Yavrumun başına gelenlerin, başka yavrularımızın da başlarına gelmemesi için şu ülkede bir an önce, bütün yöneticilerimiz ‘Elhamdülillah müslümanız’ diyor, Elhamdülillah biz de müslümanız, Allah’ın kitabında, adaletinde diyor ki,’ Kıssasa, kıssas. Can alanın canını alın !’diyor. Canını alın ki, bilsin ki bir insan bir suç işleyeceği zaman, bilse ki canı alınacak, darağacına asılacak, kimse yapamaz, milyonda değil, on milyon da bir kişi yapamaz. Yapsa da , çok nadir, akli dengesi yerinde olmayan ancak yapar. Kesinlikle aklı başında, canının kıymetini bilen bir insan yapamaz. Herkesin de canı çok tatlıdır, canı tatlı olmayan hiç kimse yok. Eğer, bilseler ki bu ülkede idam var, bilseler ki bir çocuğu, bir kadını, bir insanı durduk yere öldürenlere idam cezası var, boğazına ip takılacak, sandalyeye tekme vurulacak, kimse bu işleri yapamaz. 

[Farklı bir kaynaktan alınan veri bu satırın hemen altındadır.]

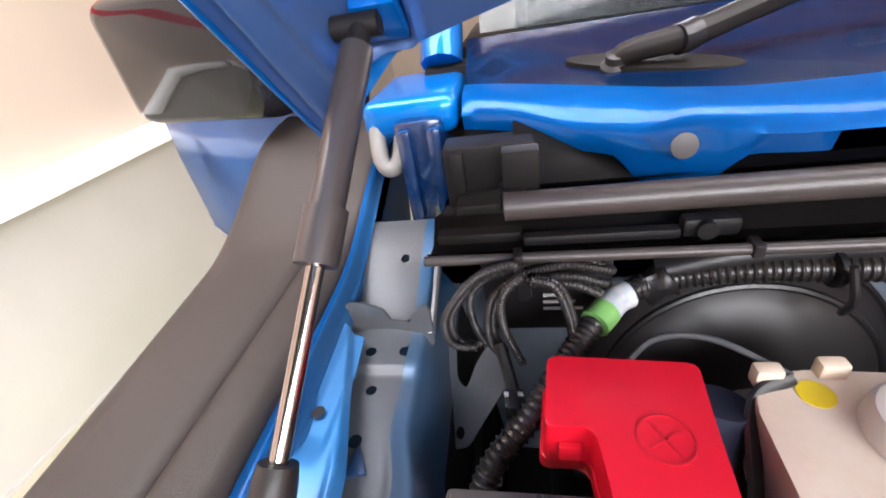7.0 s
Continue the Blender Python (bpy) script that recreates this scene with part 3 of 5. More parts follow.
# rubber stops
STOP_RUBBER = shade("worn_brown_rubber", (0.048, 0.040, 0.040), rough=0.5, vary=0.2, scale=40)
for s in (-1, 1):
    stop = part("rubber_stop", lathe([(0.0132, 0.0), (0.0138, 0.003), (0.0112, 0.006), (0.0106, 0.013), (0.0088, 0.0165), (0.0034, 0.0165), (0.0028, 0.011)], (s * 0.318, 0.818, 0.0300), (0, -0.05, 1), 28),
                STOP_RUBBER, hood, "brown-grey rubber bump stop", local=True)

# latch plate with its striker
def plate_depth(u, v):
    line = 0.797 + 0.010 * step(-0.12, -0.08, u) + 0.022 * step(-0.085, -0.055, u) - 0.014 * step(-0.03, 0.0, u) - 0.035 * step(0.05, 0.10, u)
    d = 0.028 + 0.013 * step(line + 0.004, line - 0.006, v)
    d += 0.006 * step(0.010, -0.004, oval(u, v, -0.021, 0.792, 0.046, 0.024))
    d += 0.005 * step(0.005, -0.005, oval(u, v, -0.100, 0.778, 0.013, 0.012)) - 0.002 * step(0.002, -0.003, oval(u, v, -0.100, 0.778, 0.008, 0.0075))
    d += 0.005 * step(0.006, -0.006, oval(u, v, 0.104, 0.772, 0.013, 0.011))
    d += 0.007 * step(0.005, -0.005, oval(u, v, -0.046, 0.818, 0.013, 0.008))
    d -= 0.026 * step(0.738, 0.722, v) * step(0.135, 0.095, u)
    d -= 0.006 * step(0.006, 0.0, u + 0.124)
    d -= 0.005 * step(0.004, 0.0, plate_cut(u, v))
    for k in range(7):
        d += 0.0016 * step(0.007, 0.001, abs(u + 0.075 - 0.026 * k)) * step(0.726, 0.716, v)
    for k, (cu, cv) in enumerate(((-0.088, 0.822), (-0.066, 0.834), (0.022, 0.826), (0.048, 0.826), (0.034, 0.818), (0.062, 0.815))):
        d -= 0.0022 * step(0.001, -0.002, oval(u, v, cu, cv, 0.004, 0.003))
    return d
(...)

SAYIN BAHÇELİ İSTERSE, İDAM GERİ GELİR

Yalandan yere ikide bir ülkede ‘’ İdamı getirelim, götürelim’ deyip orda ucunu bırakıyorsunuz, neden korkuyor sunuz, korkunuz ne? Nedir korkunuz ki, idamı getirmiyorsunuz? Ben korkunuzun ne olduğunu biliyorum ama, bir korkunuz varki, idamı getirmiyorsunuz ? Yürekten inanıyorum ki, bu olayları yapanları siz de asmak istiyorsunuz, ama sizi durduran birşey var ama bilmiyorum. Aklıma bir şeyler geliyor ama söyleyemiyorum. Sayın Devlet Bahçeli, geçen gün sizi televizyonda dinledim, siz 20 yıldır bir şeyler söylediniz, siz bir şeyler söyediğiniz zaman bir şeyler yapılıyordu bu ülkede, söyledikleriniz hep yapıldı. Belki iktidarda olmasanızda ileride, geride,perde arkasında sizin sözlerinizin geçtiğini ben biliyorum. Siz isteseniz, bu mecliste bu idamı siz çıkarırsınız. Belki, bu benim başıma gelen yarın belki sizin torununuzun, ya da çocuğunuzun başına da gelebilir, bu azraillerin nereden çıkacağı belli olmaz, Kadıköy’de de çıkar, Bostancı’da da çıkar, Ankara’da da çıkar, belki sizin oturduğunuz bir villanın yanıbaşında da çıkar. Ne olursunuz, şu idam cezasını getirin, şu ülkede insanlar bilsin ki, ‘ idam cezası var’ yanlış yapmaz, kimsenin ırzına geçemez, namusuna tecavüz edemez.